Hablar de revolución de pensamiento es la conquista del prójimo, la profanación del origen, de lo que somos; es imponer las ideas de unos a los otros, de buena o mala fe. Con una revolución de pensamiento no se conseguirá más que arrebatar las ideas de los demás. Es hacer prisioneros a los que no concuerdan con las ideas del que gana la batalla. En ese punto se arrebata la personalidad de los que piensan diferente. Porque pensar diferente es la idea misma de la vida: de una serie de conceptos distintos se crea, se logra, se reforma. Ante la imposición no queda más que acatar lo dicho esté bien o mal, pero con el peligro de no saber si esa idea revolucionaria que ha conquistado a las otras, será beneficiosa. Pensar que la idea de alguien o de mucha gente –no de todos- es lo correcto, lo bueno, lo verdadero, es un acto de egocentrismo, de narcisismo que ciega, porque se cae en el absolutismo, y esto implica imponer “la verdad” a todos, y con ello se pierde toda libertad de ser diferente, de tener ideas diferentes. Actuar de esa forma es caer en la contradicción: imposición por imposición. Es creer que la verdad es exclusiva de unos cuantos, de no dudar de nada porque todo se sabe: pensamiento primigenio: Dios.

No creo en ningún tipo de revolución ni moral ni física, ambas acarrean consecuencias irreparables que no causan más que el encono, la irritación, la separación, y esto es la contra de lo que se pide: la unión.

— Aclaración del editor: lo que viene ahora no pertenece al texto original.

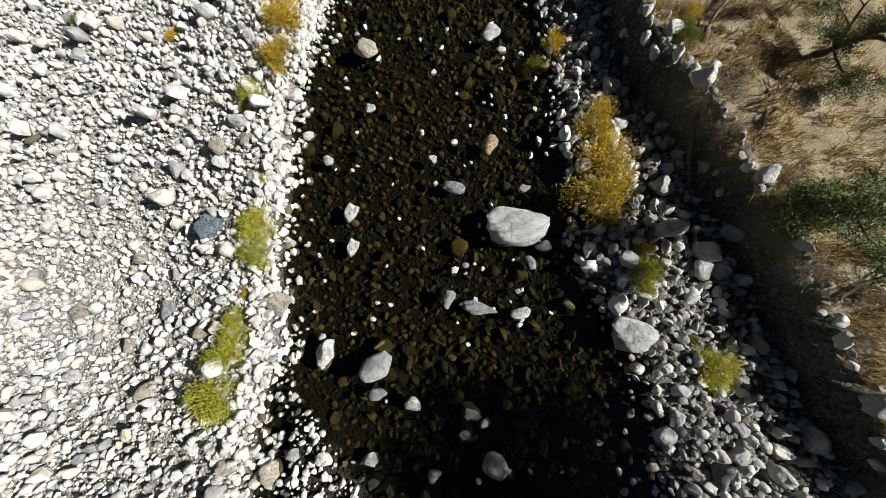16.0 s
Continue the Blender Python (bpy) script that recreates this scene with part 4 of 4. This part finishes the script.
bush(-13.2, 48.6, 1.22, "g")
bush(5.2, 48.8, 2.65, "y")
bush(-25.3, 49.0, 1.67, "o")
bush(-24.7, 51.0, 2.27, "y")
bush(3.9, 52.3, 2.12, "y")
bush(-22.3, 52.7, 1.43, "g")
bush(-32.6, 53.7, 1.81, "g")
bush(22.0, 53.8, 0.90, "y")
bush(21.3, 53.9, 1.06, "y")
bush(3.2, 55.0, 1.20, "k")
bush(21.0, 55.9, 1.40, "y")
bush(21.4, 56.7, 1.51, "y")
bush(4.9, 57.2, 1.27, "y")
bush(-6.1, 58.6, 1.29, "g")
bush(9.9, 58.8, 0.82, "g")
bush(-6.8, 59.0, 1.06, "k")
bush(4.9, 59.0, 1.14, "y")
bush(20.0, 59.9, 1.98, "o")
bush(-22.4, 60.1, 2.69, "g")
bush(4.1, 60.7, 1.29, "y")
bush(-21.9, 61.6, 2.59, "g")
bush(19.8, 62.4, 1.75, "y")
bush(-21.0, 62.7, 1.72, "g")
bush(18.7, 65.7, 1.46, "o")
bush(2.0, 69.0, 0.87, "o")
bush(17.2, 69.1, 0.82, "y")
bush(18.0, 69.4, 0.97, "y")
bush(17.3, 69.8, 0.69, "o")
bush(2.0, 70.9, 1.05, "o")
bush(1.1, 70.9, 0.80, "y")
bush(17.5, 71.1, 0.87, "y")
bush(-0.5, 71.8, 1.56, "y")
bush(17.7, 72.6, 0.93, "o")
bush(0.6, 73.7, 1.20, "o")
bush(17.3, 74.2, 1.05, "y")
bush(-1.4, 74.4, 1.79, "y")
bush(16.3, 75.1, 0.90, "g")
bush(-2.5, 76.7, 0.89, "y")
bush(-1.0, 76.8, 1.20, "y")
bush(17.9, 78.3, 1.18, "o")
bush(-25.0, 78.7, 1.44, "o")
bush(19.6, 79.7, 1.81, "k")
bush(-23.8, 80.2, 1.95, "g")
bush(1.5, 80.3, 0.86, "y")
bush(20.3, 80.7, 0.89, "y")
bush(2.6, 80.8, 0.78, "y")
bush(1.4, 80.9, 0.84, "y")
bush(13.0, 81.2, 1.85, "y")
bush(5.1, 82.0, 0.94, "y")
bush(-1.1, 83.2, 1.29, "o")
bush(-30.6, 86.3, 1.88, "y")
bush(-0.3, 87.3, 0.50, "o")
bush(-5.7, 87.9, 1.33, "y")
bush(-1.7, 88.2, 1.29, "y")
bush(-1.9, 89.1, 1.18, "y")
bush(-6.9, 89.6, 0.73, "o")
bush(-30.5, 90.2, 1.99, "g")
bush(-6.3, 90.6, 0.90, "o")
bush(11.5, 90.9, 1.98, "o")
bush(10.1, 92.0, 0.93, "y")
bush(14.8, 92.7, 1.31, "k")
bush(15.7, 94.9, 1.55, "k")
bush(-7.5, 95.0, 1.58, "y")
bush(9.3, 95.8, 0.95, "g")
bush(-7.8, 96.1, 1.10, "y")
bush(-7.6, 96.8, 1.23, "y")
bush(-7.8, 97.5, 0.83, "y")
bush(-7.8, 98.4, 0.49, "o")
bush(-7.9, 99.7, 1.14, "y")
bush(7.9, 100.4, 1.47, "y")
bush(-8.3, 100.7, 1.32, "y")
bush(7.0, 101.1, 0.66, "g")
bush(-8.9, 102.3, 0.53, "y")
bush(5.0, 102.7, 1.44, "y")
bush(5.0, 103.6, 0.69, "o")
bush(3.1, 105.0, 2.09, "o")
bush(-10.9, 105.6, 1.27, "y")
bush(3.2, 106.4, 1.92, "o")
bush(-10.5, 107.5, 1.44, "o")
bush(2.5, 107.9, 1.62, "o")
bush(-24.3, 108.0, 1.05, "g")
bush(-17.2, 108.0, 0.73, "o")
bush(-11.1, 109.5, 1.73, "o")
bush(-0.3, 110.3, 1.07, "y")
bush(0.3, 111.3, 1.05, "o")

# the shrubs of the side channel are dense
more = np.random.RandomState(77)
for n in range(70):
    y = more.uniform(-4, 68)
    bush(float(scarp_x(np.array(y))) - more.uniform(2.6, 11.5), y, more.uniform(0.7, 2.0), "yyogkokgk"[n % 9])
for n in range(34):
    bush(more.uniform(-29.5, -24.5), more.uniform(1, 34), more.uniform(1.3, 2.5), "mbmbmg"[n % 6])
for y, off, size, tone in ((72, 2.0, 1.6, "k"), (76, 1.6, 1.8, "k"), (81, 2.2, 1.5, "g"), (84, 1.4, 1.6, "k"), (88, 1.8, 1.7, "k"), (92, 1.5, 1.5, "g"), (95, 1.8, 1.8, "k"), (98.5, 1.4, 1.5, "k"),
                          (100.5, 2.6, 1.7, "k"), (102.5, 1.0, 1.2, "k"), (104, 2.2, 1.6, "k"), (105.5, 0.9, 1.2, "g"), (107, 1.9, 1.4, "k"), (108.5, 0.8, 1.1, "k"), (110, 2.0, 1.6, "k"),
                          (111.5, 0.9, 1.2, "g"), (113, 2.1, 1.5, "k"), (60, 1.2, 1.4, "k"), (63, 2.2, 1.6, "g"), (67, 1.5, 1.5, "k")):
    bush(float(bank_x(y)) + off, y, size, tone)
for y, off, size, tone in ((4, 2, 1.6, "g"), (11, 1, 1.5, "y"), (19, 2.5, 1.8, "g"), (24, 0.5, 1.4, "g"), (31, 2, 1.7, "o"), (36, 1, 1.5, "g"), (43, 2.5, 1.8, "g"), (49, 1, 1.5, "y"), (53, 2.8, 1.9, "g"), (28, 5, 2.2, "g"), (39, 5.5, 2.2, "g"), (46, 6, 2.4, "g"), (14, 5, 2.2, "g")):
    bush(float(bank_x(y)) + off, y, size, tone)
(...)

Siempre se debe buscar la reforma. Hay que utilizar lo que somos: pensamiento y dialogo, movimiento y lenguaje, expresión y libertad. Porque en una revolución ya sea armada o de pensamiento está en juego el ser, lo que existe; las ideas políticas (izquierda o derecha) se pierden en la vorágine en la que estaremos inmersos. Y el tiempo se nos iría en una guerra de “verdades” que nos irán alejando de forma acelerada de lo que todos buscamos: vivir en relativa paz.